From the NYT:
It was among the juicier post-election recriminations: Fox News Channel quoted an unnamed McCain campaign figure as saying that Sarah Palin did not know that Africa was a continent.
Who would say such a thing? On Monday the answer popped up on a blog and popped out of the mouth of David Shuster, an MSNBC anchor. “Turns out it was Martin Eisenstadt, a McCain policy adviser, who has come forward today to identify himself as the source of the leaks,” Mr. Shuster said.
Trouble is, Martin Eisenstadt doesn’t exist. His blog does, but it’s a put-on. The think tank where he is a senior fellow — the Harding Institute for Freedom and Democracy — is just a Web site. The TV clips of him on YouTube are fakes.
So are we to believe that Sarah Palin actually knows that Africa is a continent?
Correction: I got a little ahead of myself. The hoax is the fake McCain advisor who claimed credit for the Palin comment. But this brings up an interesting point (that I, of all people, should take note) about fact checking. In an era of the 24 hour media cycle and news flying at mach 10, especially in a presidential campaign, there is fierce competition out there to be the first to report on salacious tidbits of information. Do we blame Eisensdadt for tricking the MSM and bloggers, or does the blame fall on journalists and bloggers who didn't do their homework?

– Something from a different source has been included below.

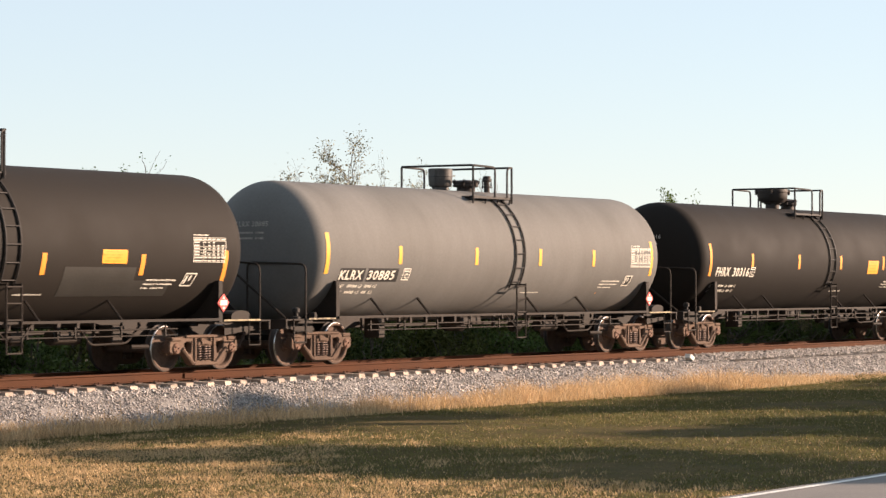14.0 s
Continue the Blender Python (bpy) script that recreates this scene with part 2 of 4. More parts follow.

Or perhaps we, the consumers, are to blame. In such a competative environment, it's easy to flock to sources that back up the claims that you want to believe, filtering out the less supportive sources. There will always be hacks spewing false information so it is also up to us to vet the sources where our news comes from. If only we had a series of tubes which could help us do that.